As the small congregation continues to find seats while flipping through song books, the piano keys come to life and Harvey looks to his wife, her fingers tapping and a broad smile upon her face. She may not speak, but she certainly relates her feelings through the light in her eyes and the way she strokes her husband’s hand upon her lap.
“She has always been a very devoted, church-going person,” Harvey says, admitting that he originally wasn’t before Nora brought him into the fold. “When I started to bring her here over the past several months, I noticed she paid particular attention to those hymns and gospel tunes that she knew and she would repeat the English words that she knew, ‘How great thou art,’ and we would sing together.”

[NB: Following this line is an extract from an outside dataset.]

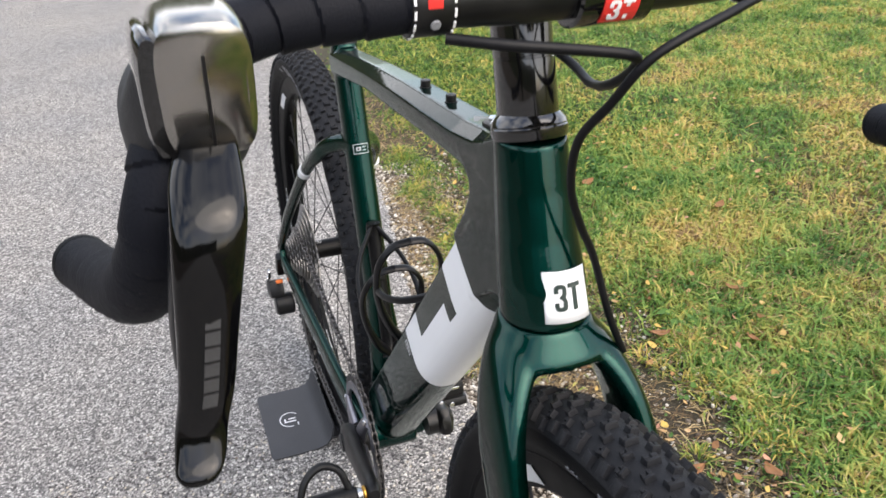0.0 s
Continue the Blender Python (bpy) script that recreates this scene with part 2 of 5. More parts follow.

Music, it has long been understood, has an almost magic ability to tap into the recesses of a mind affected by Alzheimer’s and other forms of dementia, sparking those living through such changes to new forms of communication. It taps into emotion, and Harvey is grateful to sit with his wife every week in the small chapel to feel it.
“I feel fortified,” Harvey says. “Now that she is away from me, I come three times a week and I show her old picture of ourselves - we’ve been married 58 years and God spare our lives, April next year will be 59.
“I find the pastor (Sharon) hits the right chords,” he continues. “The prayers that she says and the comfort that she brings to the small congregation, to me, I would give all the tea in China for that.”
He looks to Nora, who smiles, and the congregation begins to sing. Upon her lap, the couple’s hands, clasped together, tap in time to the music and together they count their blessings.